### EXERCISE DETAILS
Omit all pictures. Copy the rest of the material exactly.

Items listed in a dataset:
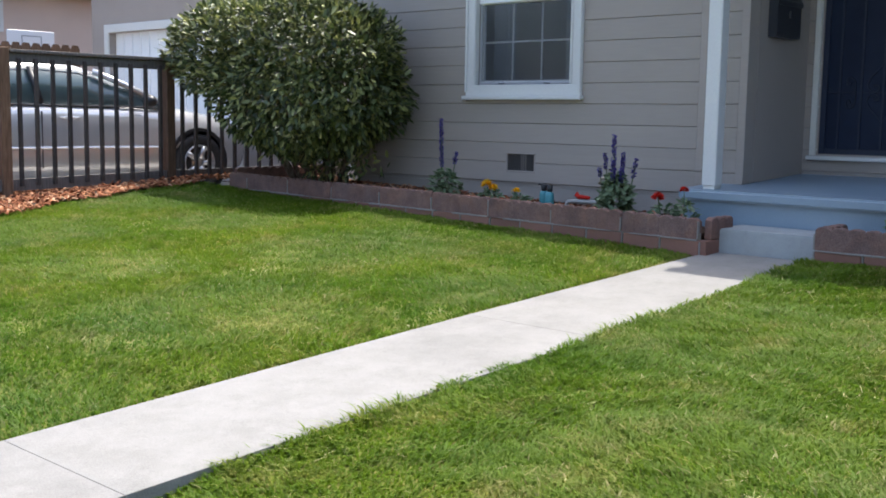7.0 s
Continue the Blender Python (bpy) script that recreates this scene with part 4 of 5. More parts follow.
# shoots that hang round the stems
n4 = 170
p4 = np.stack([-2.20 + g.normal(0, 0.09, n4), 7.24 + g.normal(0, 0.1, n4), g.uniform(0.93, 1.35, n4)], 1)
p4[:, 0] += (p4[:, 2] - 1.2) * -0.25
o4 = np.tile(np.array([[-0.3, -0.4, -0.3]]), (n4, 1))
pos = np.concatenate([p1[k1], p2[k2], p3, p4])
out = np.concatenate([o1[k1], o2[k2], o3, o4])
leaf_cloud("leaves", pos, out, 0.066, 0.038, LEAF, hedge, 0.35, 0.55, 0.3, 3)
for path, r in (([(-1.80, 7.40, 0.5), (-1.93, 7.36, 0.72), (-2.06, 7.30, 0.95), (-2.25, 7.2, 1.25), (-2.5, 7.1, 1.6)], [0.05, 0.042, 0.04, 0.034, 0.02]),
                ([(-1.70, 7.45, 0.5), (-1.73, 7.42, 0.8), (-1.80, 7.36, 1.1), (-1.85, 7.2, 1.45), (-2.0, 7.0, 1.9)], [0.06, 0.052, 0.048, 0.04, 0.02]),
                ([(-1.66, 7.47, 0.5), (-1.58, 7.40, 0.75), (-1.62, 7.33, 1.1), (-1.55, 7.15, 1.5), (-1.5, 7.0, 1.8)], [0.032, 0.028, 0.026, 0.022, 0.012]),
                ([(-1.62, 7.42, 0.5), (-1.50, 7.36, 0.85), (-1.42, 7.25, 1.2), (-1.35, 7.1, 1.55)], [0.022, 0.02, 0.018, 0.01]),
                ([(-1.85, 7.42, 0.5), (-1.90, 7.5, 0.85), (-1.98, 7.45, 1.2), (-2.2, 7.4, 1.7)], [0.03, 0.028, 0.024, 0.012]),
                ([(-1.75, 7.41, 0.95), (-1.62, 7.3, 1.2), (-1.75, 7.0, 1.5)], [0.03, 0.024, 0.014])):
    part("stem", tube([(x - 0.10, y, z) for x, y, z in path], r), STEMBARK, hedge, smooth=True)

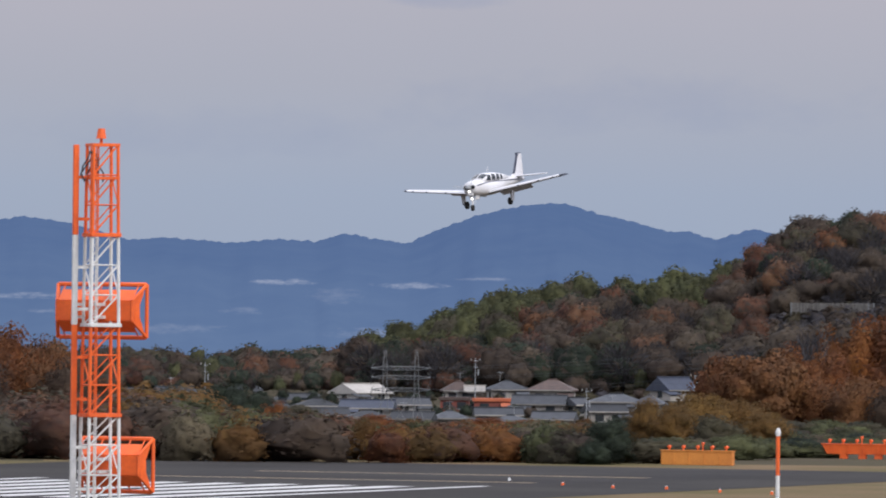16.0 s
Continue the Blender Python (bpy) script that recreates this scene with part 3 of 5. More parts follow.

### EXPECTED ANSWER
7.0 s
Continue the Blender Python (bpy) script that recreates this scene with part 4 of 5. More parts follow.
# shoots that hang round the stems
n4 = 170
p4 = np.stack([-2.20 + g.normal(0, 0.09, n4), 7.24 + g.normal(0, 0.1, n4), g.uniform(0.93, 1.35, n4)], 1)
p4[:, 0] += (p4[:, 2] - 1.2) * -0.25
o4 = np.tile(np.array([[-0.3, -0.4, -0.3]]), (n4, 1))
pos = np.concatenate([p1[k1], p2[k2], p3, p4])
out = np.concatenate([o1[k1], o2[k2], o3, o4])
leaf_cloud("leaves", pos, out, 0.066, 0.038, LEAF, hedge, 0.35, 0.55, 0.3, 3)
for path, r in (([(-1.80, 7.40, 0.5), (-1.93, 7.36, 0.72), (-2.06, 7.30, 0.95), (-2.25, 7.2, 1.25), (-2.5, 7.1, 1.6)], [0.05, 0.042, 0.04, 0.034, 0.02]),
                ([(-1.70, 7.45, 0.5), (-1.73, 7.42, 0.8), (-1.80, 7.36, 1.1), (-1.85, 7.2, 1.45), (-2.0, 7.0, 1.9)], [0.06, 0.052, 0.048, 0.04, 0.02]),
                ([(-1.66, 7.47, 0.5), (-1.58, 7.40, 0.75), (-1.62, 7.33, 1.1), (-1.55, 7.15, 1.5), (-1.5, 7.0, 1.8)], [0.032, 0.028, 0.026, 0.022, 0.012]),
                ([(-1.62, 7.42, 0.5), (-1.50, 7.36, 0.85), (-1.42, 7.25, 1.2), (-1.35, 7.1, 1.55)], [0.022, 0.02, 0.018, 0.01]),
                ([(-1.85, 7.42, 0.5), (-1.90, 7.5, 0.85), (-1.98, 7.45, 1.2), (-2.2, 7.4, 1.7)], [0.03, 0.028, 0.024, 0.012]),
                ([(-1.75, 7.41, 0.95), (-1.62, 7.3, 1.2), (-1.75, 7.0, 1.5)], [0.03, 0.024, 0.014])):
    part("stem", tube([(x - 0.10, y, z) for x, y, z in path], r), STEMBARK, hedge, smooth=True)

16.0 s
Continue the Blender Python (bpy) script that recreates this scene with part 3 of 5. More parts follow.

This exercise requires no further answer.